The words of support that my Mom and I have received since we wrote Words From My Mom: Her Journey has been astounding, and we treasure and appreciate every one. One email that I received tore at my heartstrings and with the writer’s permission I would like to post it now. To the Amazing woman who wrote this I’d like to say how proud I am of you. You are courageous and kind, loving and brilliant and I thank you for allowing me to share this personal piece. Love and Light to you, always.
Mom Stuff Triggers Me
I read a post on TLC, written by Nicole’s mother and detailing her struggles with addiction and mental health. Both Nicole and her mother talked about the pain and disappointment inflicted during the most turbulent times of their relationship.
Only this post, to me, had a happy ending. This post had a mother that recognized she was hurting her daughter and her family. This post had a mother that took the steps to stop hurting people, to stand up and apologize and not place the blame for her choices in anyone else’s hands.

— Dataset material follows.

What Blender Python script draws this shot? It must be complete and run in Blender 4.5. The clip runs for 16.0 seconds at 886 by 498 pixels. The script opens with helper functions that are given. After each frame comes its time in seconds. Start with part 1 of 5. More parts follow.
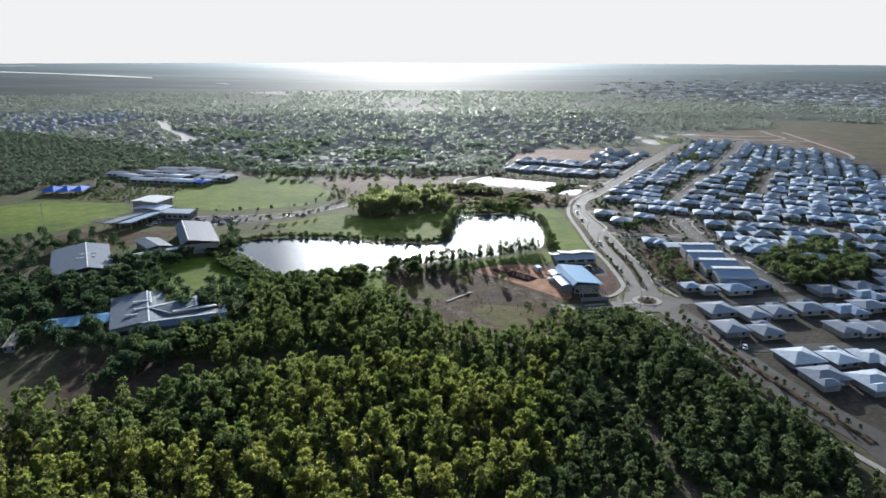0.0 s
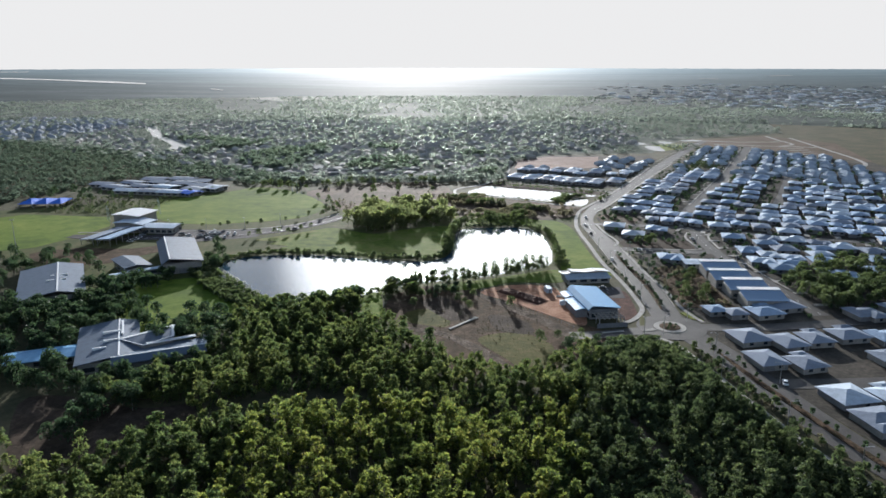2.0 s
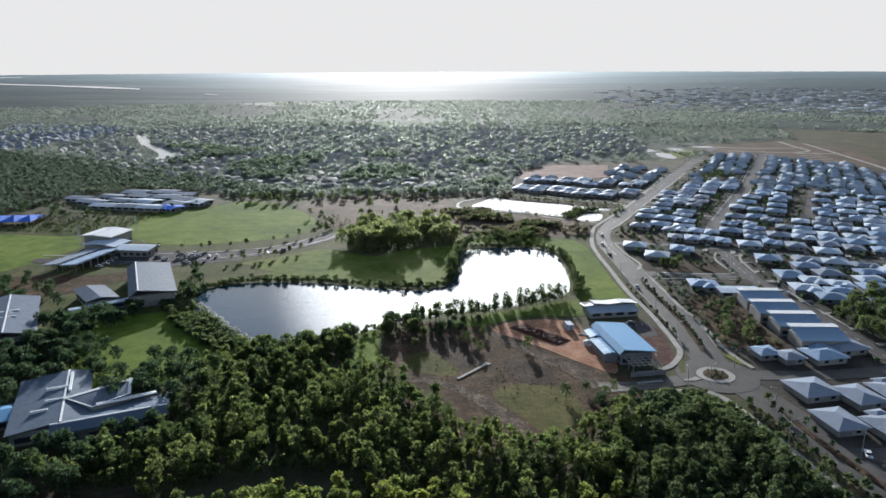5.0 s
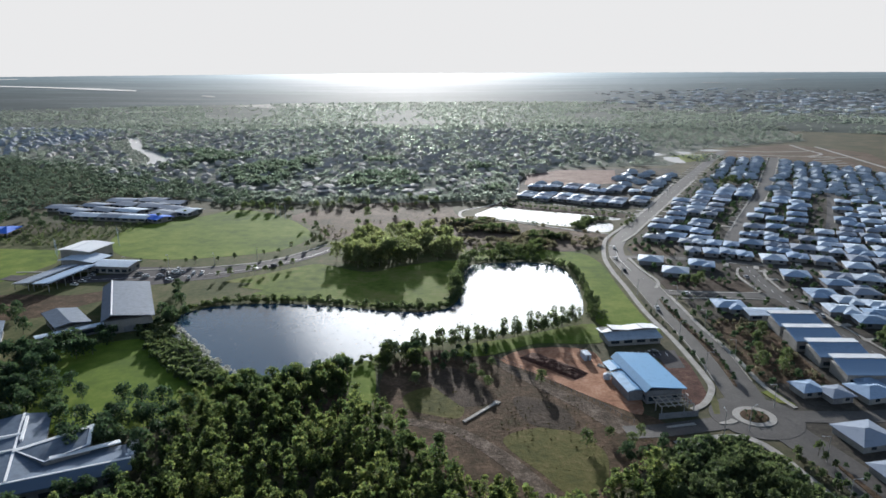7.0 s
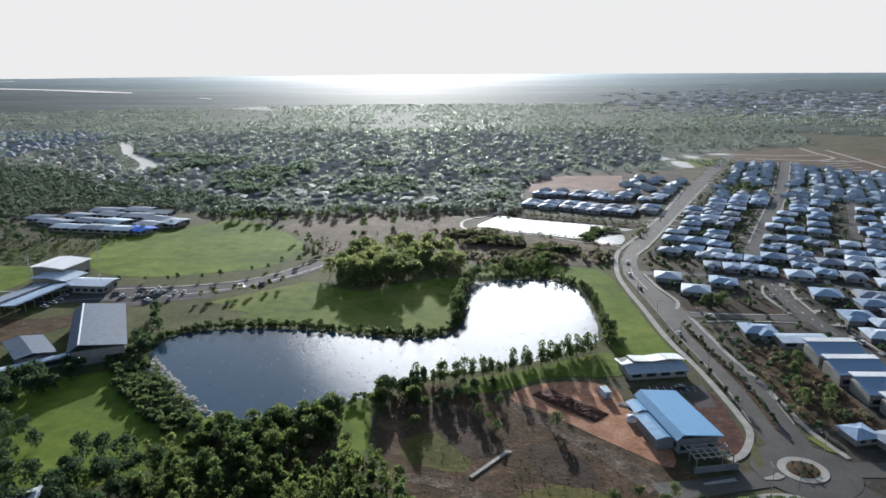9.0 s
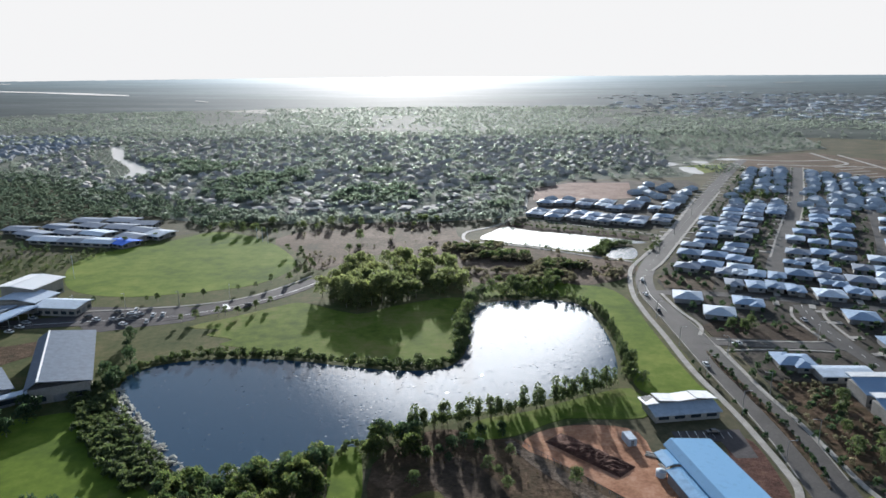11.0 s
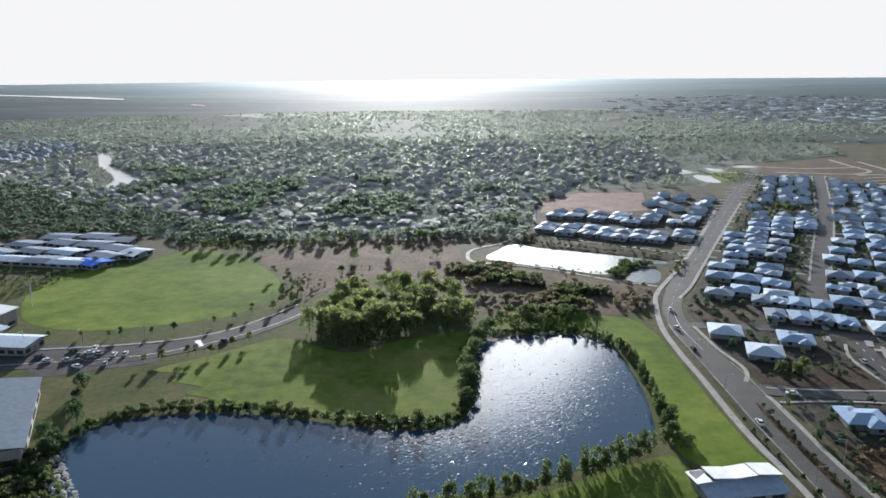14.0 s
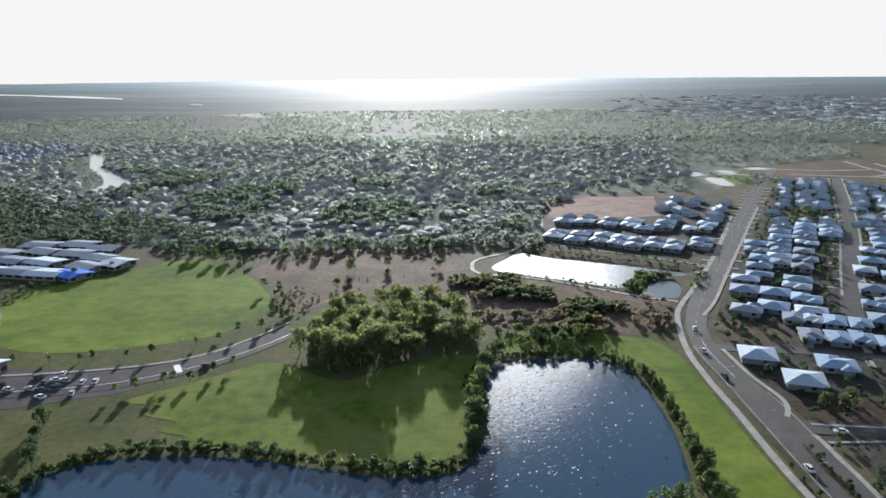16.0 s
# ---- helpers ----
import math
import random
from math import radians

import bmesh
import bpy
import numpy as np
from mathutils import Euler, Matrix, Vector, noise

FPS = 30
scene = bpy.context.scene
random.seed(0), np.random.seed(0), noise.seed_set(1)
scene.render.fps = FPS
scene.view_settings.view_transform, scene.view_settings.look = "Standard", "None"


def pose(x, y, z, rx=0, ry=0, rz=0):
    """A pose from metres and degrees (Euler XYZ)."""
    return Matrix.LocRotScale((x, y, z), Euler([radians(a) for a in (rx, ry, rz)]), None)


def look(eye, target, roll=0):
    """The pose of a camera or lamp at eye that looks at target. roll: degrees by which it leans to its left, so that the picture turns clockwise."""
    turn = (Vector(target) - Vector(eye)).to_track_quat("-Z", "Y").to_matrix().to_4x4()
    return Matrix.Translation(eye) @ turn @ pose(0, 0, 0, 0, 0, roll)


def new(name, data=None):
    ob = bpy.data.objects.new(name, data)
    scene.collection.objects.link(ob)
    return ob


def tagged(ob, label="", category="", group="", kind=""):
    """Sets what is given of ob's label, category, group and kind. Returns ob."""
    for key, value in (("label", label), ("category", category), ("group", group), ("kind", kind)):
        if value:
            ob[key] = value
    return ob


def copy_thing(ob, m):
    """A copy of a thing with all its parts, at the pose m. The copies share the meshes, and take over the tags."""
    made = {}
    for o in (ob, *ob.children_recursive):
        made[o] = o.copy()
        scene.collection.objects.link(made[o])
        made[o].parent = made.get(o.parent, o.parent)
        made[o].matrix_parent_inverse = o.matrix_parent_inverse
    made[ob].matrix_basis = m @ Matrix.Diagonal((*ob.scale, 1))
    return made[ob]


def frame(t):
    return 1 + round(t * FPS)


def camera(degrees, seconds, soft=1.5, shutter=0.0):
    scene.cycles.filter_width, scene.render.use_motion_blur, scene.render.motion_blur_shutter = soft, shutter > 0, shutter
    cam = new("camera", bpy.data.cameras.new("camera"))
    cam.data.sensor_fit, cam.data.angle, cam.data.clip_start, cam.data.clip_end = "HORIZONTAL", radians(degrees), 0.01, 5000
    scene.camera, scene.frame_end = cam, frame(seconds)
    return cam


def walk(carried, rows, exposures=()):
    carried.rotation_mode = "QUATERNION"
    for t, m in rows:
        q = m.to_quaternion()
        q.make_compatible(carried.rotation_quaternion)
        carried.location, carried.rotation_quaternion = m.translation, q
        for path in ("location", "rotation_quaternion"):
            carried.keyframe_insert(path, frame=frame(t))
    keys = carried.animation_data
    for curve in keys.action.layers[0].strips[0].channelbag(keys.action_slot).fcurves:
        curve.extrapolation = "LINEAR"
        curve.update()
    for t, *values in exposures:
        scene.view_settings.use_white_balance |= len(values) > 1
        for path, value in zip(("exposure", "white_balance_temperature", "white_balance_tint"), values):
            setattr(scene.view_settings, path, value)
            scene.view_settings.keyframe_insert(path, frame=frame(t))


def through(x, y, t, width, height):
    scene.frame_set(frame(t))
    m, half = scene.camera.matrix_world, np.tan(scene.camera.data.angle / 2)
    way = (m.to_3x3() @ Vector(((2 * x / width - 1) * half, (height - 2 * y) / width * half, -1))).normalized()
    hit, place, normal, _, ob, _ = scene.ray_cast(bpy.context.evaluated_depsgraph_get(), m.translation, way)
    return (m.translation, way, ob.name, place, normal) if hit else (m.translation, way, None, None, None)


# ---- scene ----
# Bird's-eye flight over bush, a lake, a school and a new estate, towards a low sun.

# ---- camera and its path: seconds, x, y, z, heading, pitch, roll ----
PATH = [
    (0.0, 12.75, -6.50, 114.98, 2.642, -15.508, 0.120),
    (0.5, 11.62, 1.24, 114.73, 2.540, -15.412, 0.083),
    (1.0, 10.55, 8.98, 114.53, 2.460, -15.298, 0.068),
    (1.5, 9.53, 16.72, 114.38, 2.402, -15.204, 0.014),
    (2.0, 8.56, 24.46, 114.27, 2.352, -15.115, -0.022),
    (2.5, 7.64, 32.20, 114.21, 2.315, -15.039, -0.056),
    (3.0, 6.76, 39.95, 114.18, 2.288, -14.974, -0.111),
    (3.5, 5.93, 47.69, 114.19, 2.272, -14.931, -0.138),
    (4.0, 5.14, 55.43, 114.23, 2.257, -14.868, -0.165),
    (6.5, 1.69, 94.06, 114.78, 2.219, -14.789, -0.316),
    (7.0, 1.09, 101.77, 114.93, 2.211, -14.747, -0.325),
    (7.5, 0.51, 109.47, 115.09, 2.201, -14.713, -0.356),
    (8.0, -0.05, 117.15, 115.25, 2.189, -14.703, -0.381),
    (8.5, -0.59, 124.83, 115.41, 2.171, -14.687, -0.414),
    (9.0, -1.12, 132.49, 115.57, 2.157, -14.650, -0.427),
    (11.5, -3.59, 170.57, 116.19, 2.108, -14.442, -0.460),
    (12.0, -4.07, 178.14, 116.25, 2.107, -14.402, -0.465),
    (12.5, -4.56, 185.68, 116.28, 2.115, -14.356, -0.476),
    (13.0, -5.04, 193.21, 116.29, 2.118, -14.309, -0.475),
    (13.5, -5.53, 200.71, 116.25, 2.124, -14.277, -0.486),
    (14.0, -6.03, 208.19, 116.18, 2.129, -14.250, -0.492),
    (14.5, -6.55, 215.64, 116.07, 2.146, -14.262, -0.445),
    (15.0, -7.07, 223.07, 115.91, 2.164, -14.286, -0.436),
    (15.5, -7.61, 230.48, 115.70, 2.186, -14.296, -0.480),
    (16.0, -8.17, 237.85, 115.43, 2.222, -14.300, -0.513),
]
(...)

Nobody is perfect, I know that. Despite our best intentions, we sometimes hurt the people we love most – I know that. But it takes a special person to stand up and acknowledge that hurt, to not continue causing pain by acting oblivious to it.

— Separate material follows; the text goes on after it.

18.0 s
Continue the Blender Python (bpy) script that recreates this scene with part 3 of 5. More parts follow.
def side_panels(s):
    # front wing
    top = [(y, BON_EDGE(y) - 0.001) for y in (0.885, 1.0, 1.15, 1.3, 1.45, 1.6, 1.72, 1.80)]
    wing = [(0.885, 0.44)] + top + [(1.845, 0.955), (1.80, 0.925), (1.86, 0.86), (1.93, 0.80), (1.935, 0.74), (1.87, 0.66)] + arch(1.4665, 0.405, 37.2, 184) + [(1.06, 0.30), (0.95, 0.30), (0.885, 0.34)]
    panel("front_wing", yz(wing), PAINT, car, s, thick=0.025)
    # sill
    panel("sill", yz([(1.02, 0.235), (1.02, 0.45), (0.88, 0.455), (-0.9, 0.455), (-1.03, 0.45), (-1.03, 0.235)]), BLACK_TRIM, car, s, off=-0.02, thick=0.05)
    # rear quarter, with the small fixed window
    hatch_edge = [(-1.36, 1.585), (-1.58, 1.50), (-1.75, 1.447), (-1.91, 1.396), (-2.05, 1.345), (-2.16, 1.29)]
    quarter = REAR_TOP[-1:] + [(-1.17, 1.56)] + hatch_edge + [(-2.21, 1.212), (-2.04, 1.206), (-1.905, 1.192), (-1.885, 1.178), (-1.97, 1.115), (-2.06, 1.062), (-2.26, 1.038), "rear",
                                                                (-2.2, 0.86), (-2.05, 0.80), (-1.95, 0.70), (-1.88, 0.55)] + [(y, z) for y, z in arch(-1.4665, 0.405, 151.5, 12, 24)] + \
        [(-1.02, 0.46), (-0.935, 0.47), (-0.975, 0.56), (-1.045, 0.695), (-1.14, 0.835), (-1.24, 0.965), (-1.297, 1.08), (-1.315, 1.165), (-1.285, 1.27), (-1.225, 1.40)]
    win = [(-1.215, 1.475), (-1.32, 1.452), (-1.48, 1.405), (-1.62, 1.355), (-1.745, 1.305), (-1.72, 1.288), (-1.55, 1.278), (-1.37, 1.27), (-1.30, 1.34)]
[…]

I have a hard time talking to my mother. I want to; Lord do I ever want to. I want things to return to the way they once were. I want to call her with good news, with bad news, and with random updates on the kids. I want her to be able to come out for a weekend stay. I want to be able to trust her around my kids. I want my husband to like her again.

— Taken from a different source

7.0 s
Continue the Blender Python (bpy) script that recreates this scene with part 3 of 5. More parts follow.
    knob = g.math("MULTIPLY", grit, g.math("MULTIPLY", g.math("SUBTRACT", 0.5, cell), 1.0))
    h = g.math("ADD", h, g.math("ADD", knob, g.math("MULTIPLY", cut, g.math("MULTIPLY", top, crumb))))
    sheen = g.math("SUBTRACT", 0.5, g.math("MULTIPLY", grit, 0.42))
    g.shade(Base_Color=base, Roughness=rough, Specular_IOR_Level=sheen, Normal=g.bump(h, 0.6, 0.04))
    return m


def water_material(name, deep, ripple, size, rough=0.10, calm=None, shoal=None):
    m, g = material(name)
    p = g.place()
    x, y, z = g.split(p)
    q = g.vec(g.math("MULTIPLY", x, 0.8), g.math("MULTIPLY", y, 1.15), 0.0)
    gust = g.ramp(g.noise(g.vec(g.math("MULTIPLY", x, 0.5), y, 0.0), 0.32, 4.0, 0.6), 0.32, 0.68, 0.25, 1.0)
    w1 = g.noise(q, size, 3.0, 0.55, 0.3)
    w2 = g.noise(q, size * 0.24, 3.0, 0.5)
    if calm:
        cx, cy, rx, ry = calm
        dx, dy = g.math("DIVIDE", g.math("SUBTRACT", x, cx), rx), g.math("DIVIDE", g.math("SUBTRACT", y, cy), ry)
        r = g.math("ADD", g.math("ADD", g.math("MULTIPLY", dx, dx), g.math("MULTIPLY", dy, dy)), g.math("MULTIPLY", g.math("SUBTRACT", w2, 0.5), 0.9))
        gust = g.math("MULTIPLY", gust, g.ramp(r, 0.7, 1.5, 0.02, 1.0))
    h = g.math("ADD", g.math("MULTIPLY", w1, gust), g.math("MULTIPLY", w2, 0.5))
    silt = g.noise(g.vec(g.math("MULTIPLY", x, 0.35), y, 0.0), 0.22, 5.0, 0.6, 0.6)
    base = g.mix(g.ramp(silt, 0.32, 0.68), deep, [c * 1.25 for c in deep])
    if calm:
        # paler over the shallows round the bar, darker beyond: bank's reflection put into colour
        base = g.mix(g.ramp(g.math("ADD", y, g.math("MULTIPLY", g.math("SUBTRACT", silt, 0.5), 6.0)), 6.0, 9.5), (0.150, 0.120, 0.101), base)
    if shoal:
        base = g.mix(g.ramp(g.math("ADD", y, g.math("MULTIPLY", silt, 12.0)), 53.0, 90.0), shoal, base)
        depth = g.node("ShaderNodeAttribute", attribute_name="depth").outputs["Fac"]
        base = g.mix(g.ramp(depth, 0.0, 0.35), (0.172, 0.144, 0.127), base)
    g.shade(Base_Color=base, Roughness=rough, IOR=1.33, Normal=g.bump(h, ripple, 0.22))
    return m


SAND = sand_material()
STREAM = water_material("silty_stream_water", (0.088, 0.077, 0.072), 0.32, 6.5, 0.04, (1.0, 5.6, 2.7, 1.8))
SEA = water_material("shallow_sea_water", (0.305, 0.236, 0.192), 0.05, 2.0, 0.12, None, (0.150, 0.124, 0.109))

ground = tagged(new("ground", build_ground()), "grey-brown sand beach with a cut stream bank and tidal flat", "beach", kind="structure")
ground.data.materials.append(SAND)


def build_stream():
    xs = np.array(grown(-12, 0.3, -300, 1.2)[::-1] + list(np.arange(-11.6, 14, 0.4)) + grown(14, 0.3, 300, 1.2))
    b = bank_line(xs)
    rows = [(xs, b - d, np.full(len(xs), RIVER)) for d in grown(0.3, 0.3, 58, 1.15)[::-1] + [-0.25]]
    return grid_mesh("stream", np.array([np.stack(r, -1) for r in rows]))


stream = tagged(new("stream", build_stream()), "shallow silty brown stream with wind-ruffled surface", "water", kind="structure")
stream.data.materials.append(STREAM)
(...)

But she hurt me, and my siblings, really bad. I know that she wasn’t in a good place mentally when she did it – but she still hurt us, the cuts are still really really deep. And each time I see her and she fails to truly accept what she did, how she hurt us, and how she’s still hurting us – those cuts tear open wider and deeper than before. So I can’t talk to her, I can’t see her, and that hurts.
I wish she would take the steps to improve our relationship, but any time she tries…I feel like she’s just sticking a Band-Aid over it and not actually trying to heal those hurts. She doesn’t talk about things, and if she does she always blames the same people (none of the people she blames are herself either. She somehow didn’t make the list). She always has a billion excuses for what happened and why, and a billion excuses for not making the effort now.
It’s like she’s stuck; she doesn’t know how to fix it, or maybe she just doesn’t care enough to actually try.
So mom stuff…it triggers me, because it reminds me of my own very precautious, broken relationship with my mother. It triggers me because I’m not sure she will ever have the selfless nature required to fix things between us, and that hurts.